An international workshop in İstanbul has put the Arab Spring on the agenda as it will discuss the transition from dictatorship to democracy with the attendance of high-ranking participants from more than 50 countries including Europe, the US, the Arab Spring region and Turkey.
The Arab Spring-oriented workshop is scheduled to convene on Thursday to discuss and analyze the developments that have paved the way for the Arab Spring, as well as the current conditions and the possible direction the developments may take in the future.
The two-day-long event is to be co-hosted by the Public Diplomacy Coordinator's Office and the Alwaleed Bin Talal Center for Muslim-Christian Understanding of Georgetown University (ACMCU), to produce solid suggestions for the nations of the Arab Spring to obtain the democracy have been aiming for.
The workshop views the Arab Spring as a people's movement that has ended an era of dictatorship by toppling oppressive regimes one after the other, also changing the prejudice against the Arab and Muslim world, the Office of Public Diplomacy announced on their website on Monday.
The workshop is expected to identify the difficulties ahead of Arab Spring nations on their transition to democracy, a road deemed "painful and difficult" due to political and economic issues, social inequality, lack of education and many other problems that are awaiting solutions.

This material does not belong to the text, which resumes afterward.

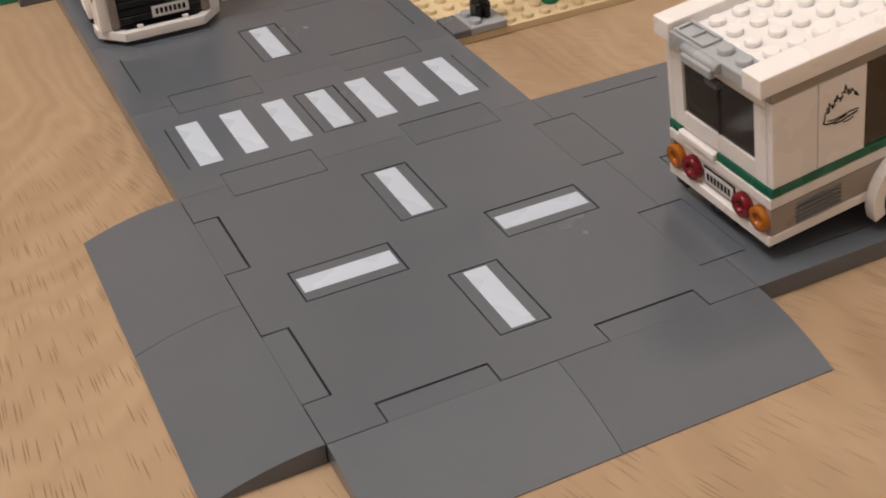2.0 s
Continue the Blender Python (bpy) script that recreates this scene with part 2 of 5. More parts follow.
# ---- mesh tools (in studs) ----
class Shape:
    def __init__(self):
        self.v, self.f, self.s, self.m = [], [], [], []
        self.t, self.slot = Matrix.Identity(4), 0

    def at(self, m):
        self.t = m
        return self

    def add(self, verts, faces, smooth=False):
        k = len(self.v)
        self.v += [tuple(self.t @ Vector(p)) for p in verts]
        self.f += [tuple(k + i for i in f) for f in faces]
        self.s += [smooth] * len(faces) if isinstance(smooth, bool) else list(smooth)
        self.m += [self.slot] * len(faces)
        return self

    def box(self, x0, y0, z0, x1, y1, z1, b=0.045):
        b = min(b, (x1 - x0) * 0.4, (y1 - y0) * 0.4, (z1 - z0) * 0.4)
        lo, hi = (x0, y0, z0), (x1, y1, z1)
        verts, idx = [], {}
        for sx in (0, 1):
            for sy in (0, 1):
                for sz in (0, 1):
                    c = [(lo, hi)[s][i] for i, s in enumerate((sx, sy, sz))]
                    for a in range(3):
                        p = [c[i] + (0 if i == a else (b, -b)[(sx, sy, sz)[i]]) for i in range(3)]
                        idx[sx, sy, sz, a] = len(verts)
                        verts.append(p)
        faces = []
        for a in range(3):
            o1, o2 = [i for i in range(3) if i != a]
            for s in (0, 1):
                q = []
                for u, w in ((0, 0), (1, 0), (1, 1), (0, 1)):
                    k = [0, 0, 0]
                    k[a], k[o1], k[o2] = s, u, w
                    q.append(idx[(*k, a)])
                flip = (s == 1) != (a == 1)
                faces.append(tuple(q if flip else q[::-1]))
            for u in (0, 1):
                for w in (0, 1):
                    k0, k1 = [0, 0, 0], [0, 0, 0]
                    k0[a], k1[a] = 0, 1
                    k0[o1] = k1[o1] = u
                    k0[o2] = k1[o2] = w
                    q = [idx[(*k0, o1)], idx[(*k1, o1)], idx[(*k1, o2)], idx[(*k0, o2)]]
                    faces.append(tuple(q))
        for k in ((x, y, z) for x in (0, 1) for y in (0, 1) for z in (0, 1)):
            faces.append(tuple(idx[(*k, a)] for a in range(3)))
        c = [(lo[i] + hi[i]) / 2 for i in range(3)]
        fixed = []
        for f in faces:
            p = [Vector(verts[i]) for i in f]
            nrm = (p[1] - p[0]).cross(p[2] - p[0])
            mid = sum(p, Vector()) / len(p) - Vector(c)
            fixed.append(f if nrm.dot(mid) > 0 else f[::-1])
        return self.add(verts, fixed)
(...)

The workshop is to be led by co-hosts İbrahim Kalın, head of the Public Diplomacy Coordinator's Office and the prime minister's chief foreign policy advisor, and John Esposito, founding director of ACMCU, and will include high-level participants from various countries as well as researchers and journalists.
Tunisian political party leader Rached Ghannouchi, Egyptian presidential candidate Abdel Moneim Aboul Fotouh, Egyptian author, thinker and journalist Fahmi Huwaidi and US political scientist and conflict resolution specialist Rob Malley are among the participants of the workshop.